M. Youyou possède notamment les murs d'un restaurant où s'organise la solidarité, avec un groupe électrogène et une connexion Starlink. Les habitants peuvent y aller recharger leurs portables.

La venue d'Emmanuel Macron, craint-il, pourrait même être contre-productive: "ça va achever Mayotte, il va faire des promesses qu'il ne va pas tenir", avance le jeune homme.

- "Tout est écrasé" -

Au-dessus de la route du littoral nord, les collines sont encombrées de milliers de débris de "bangas" (habitats précaires) et de végétation. La pluie tropicale de Mayotte rend la terre instable et fait craindre des glissements de terrain. Mais ce sont bien les habitants qui glissent en récupérant des bouts de tôle pour reconstruire leur logement.
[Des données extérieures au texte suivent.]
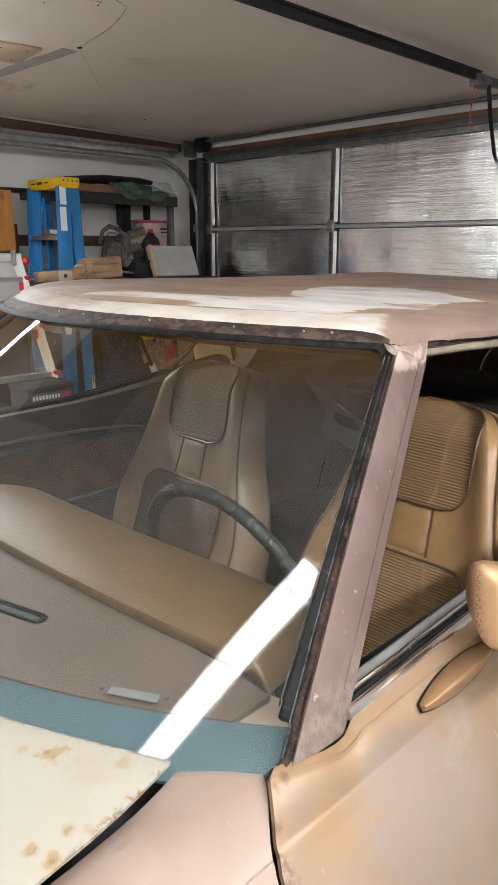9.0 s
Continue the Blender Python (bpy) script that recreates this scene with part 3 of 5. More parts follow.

"Si on reçoit de l'aide, on fera des choses jolies. Mais en attendant, je dois loger mes enfants", explique Islam Silahi, assis sur un tabouret dans sa baraque aux trois-quarts ouverte, en montrant les murs penchés et les trous dans son plafond.

Assise devant sa boutique en ruine, un peu plus bas sur la colline, Mouniati Mouhamed n'a elle aucun espoir. "Tout est cassé, tout est écrasé et il n'y a pas d'argent dans notre monde", se désole-t-elle en shimaoré, le dialecte mahorais.

Selon un bilan provisoire du ministère de l'Intérieur, le cyclone a fait 31 morts et 1.373 blessés, même si les autorités anticipent un nombre de victimes beaucoup plus important.